Forensic Speech Analysis is currently being developed using two main methodologies:

  • Automatic methods, applying digital signal processing algorithms and Bayes Statistics.
  • Acoustic Phonetics and Phonology based on acoustic measurements of speech parameters, such as formant frequencies and fundamental frequency of speech segments. 

The Institute investigates both approaches in the framework of the FSAAWG (Forensic Speech and Audio Working Group) of ENFSI (the European Network of Forensic Science Institutes).

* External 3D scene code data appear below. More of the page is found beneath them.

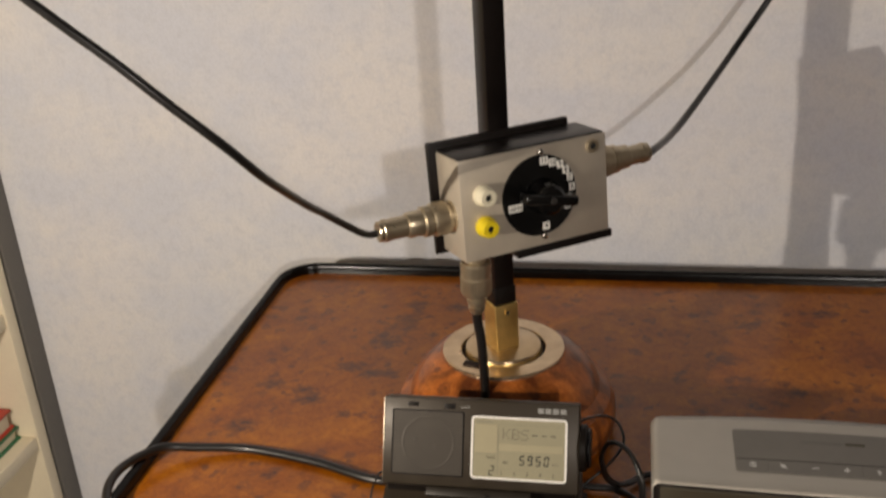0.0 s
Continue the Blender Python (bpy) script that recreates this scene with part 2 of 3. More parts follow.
screw_dark = surface("brown_recess", (0.022, 0.010, 0.006), 0.6, 0, 0.3, 60, 900, 0.0001, 0, None, 0.2)
black_box = surface("black_enamel", (0.0075, 0.0055, 0.005), 0.34, 0, 0.2, 60, 900, 0.00005, 0.0, None, 0.3)
dial_black = surface("dial_black", (0.005, 0.005, 0.005), 0.34, 0, 0.3, 60, 900, 0.00005, 0, None, 0.25)
knob_black = surface("glossy_knob_black", (0.004, 0.004, 0.004), 0.10, 0, 0.3, 60, 900, 0.00003, 0, None, 0.5)
paper = surface("paper_label", (0.85, 0.83, 0.78), 0.7, 0, 0.03)
ink = surface("black_ink", (0.015, 0.015, 0.015), 0.6)
cable_black = surface("black_cable", (0.009, 0.008, 0.0075), 0.33, 0, 0.2, 80, 900, 0.0001, 0.05)
red_cloth = surface("red_cover", (0.52, 0.045, 0.025), 0.5, 0, 0.12)
green_cloth = surface("green_cover", (0.03, 0.17, 0.075), 0.5, 0, 0.12)
page_paper = surface("page_paper", (0.72, 0.66, 0.52), 0.8, 0, 0.1, 30, 900)


# ---- building helpers
ORIGIN = {}


def thing(name, place, label, category, group="", kind=""):
    """An empty at a thing's base."""
    ob = new(name)
    ob.empty_display_size = 0.02
    ob.location = Vector(place) + up
    ORIGIN[ob.name] = Vector(place)
    return tagged(ob, label, category, group, kind)


def part(name, bm, material, parent=None, label="", sharp=35):
    """One mesh object from a bmesh in places over the table's top, under a thing or a part."""
    org = ORIGIN[parent.name] if parent else Vector((0, 0, 0))
    bmesh.ops.recalc_face_normals(bm, faces=bm.faces)
    bm.transform(Matrix.Translation(-org))
    me = bpy.data.meshes.new(name)
    for f in bm.faces:
        f.smooth = True
    bm.to_mesh(me)
    bm.free()
    me.set_sharp_from_angle(angle=radians(sharp))
    me.materials.append(material)
    ob = new(name, me)
    if parent:
        ob.parent = parent
    else:
        ob.location = up
    ORIGIN[ob.name] = org
    return tagged(ob, label)


def single(name, bm, material, place, label, category, group="", kind="", sharp=35):
    """A thing of one mesh, with its origin at the given place."""
    bmesh.ops.recalc_face_normals(bm, faces=bm.faces)
    bm.transform(Matrix.Translation(-Vector(place)))
    me = bpy.data.meshes.new(name)
    for f in bm.faces:
        f.smooth = True
    bm.to_mesh(me)
    bm.free()
    me.set_sharp_from_angle(angle=radians(sharp))
    me.materials.append(material)
    ob = new(name, me)
    ob.location = Vector(place) + up
    ORIGIN[ob.name] = Vector(place)
    return tagged(ob, label, category, group, kind)


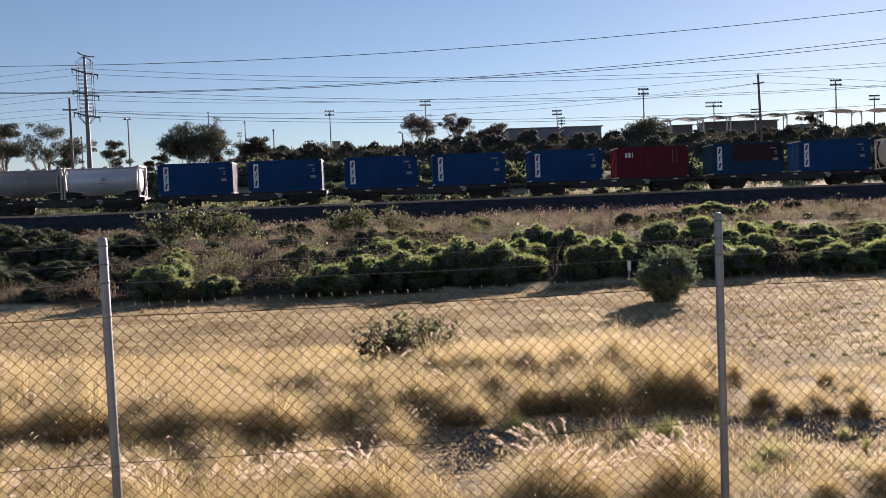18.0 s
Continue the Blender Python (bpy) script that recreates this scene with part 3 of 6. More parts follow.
def ring_shape(x, z, w, h, t):
    """A square ring with a front, an inside and an outside, as one shape."""
    def loop(a, b, y):
        return [(x - a, y, z - b), (x + a, y, z - b), (x + a, y, z + b), (x - a, y, z + b)]
    v = loop(w / 2, h / 2, -1.23) + loop(w / 2 - t, h / 2 - t, -1.23) + loop(w / 2, h / 2, -1.224) + loop(w / 2 - t, h / 2 - t, -1.224)
    f = []
    for i in range(4):
        j = (i + 1) % 4
        f += [(i, j, j + 4, i + 4), (i + 8, j + 8, j, i), (i + 4, j + 4, j + 12, i + 12)]
    return Geo().add(v, f)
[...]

Automatic speaker recognition

From the different parameters for the analysis of voice signals, such as MFCC, RASTA-MFCC, LPC, PLP, RASTA-PLP, etc., the Mel-Cepstrum coefficients (MFCC) have proved to be particularly usable for speech and speaker recognition. The modelling of the speakers is based on Gaussian mixture models (GMM). MFCC feature extraction, different methods of cluster analysis, the GMM parameterisation and the expectation maximisation for the parameter estimation were integrated in the software package STx. Further components for the simulation of automatic speaker recognition processes are the building of “Universal Background Models” (UBM) with “Maximum A Posteriori Adaption” (MAP), as well as additional speech corpora for training and testing.

An “UBM-GMM System” is evaluated by means of two error types: “false alarm” and “false rejection”. The error probability for the different thresholds is calculated from the system’s “scores”. The error probabilities “false alarm probability” and “miss probability”, are usually represented in a “Detection Error Trade off Plot” (DET-Plot).

On the basis of DET-Plots, the comparison of different speaker and signal conditions, such as the minimum required duration of the speech signal, transmission line characteristics, manner of speaking, etc. can be performed. DET-Plots are additionally suitable to compare the efficiency of different recognition methods. The aim of the current work involves the systematic study of boundary conditions which influence the error rate. Among those investigated: sound quality, voice signal duration, language dependence and the variability between and within speakers. Currently, considerable differences between the results obtained from laboratory data and field data are observed.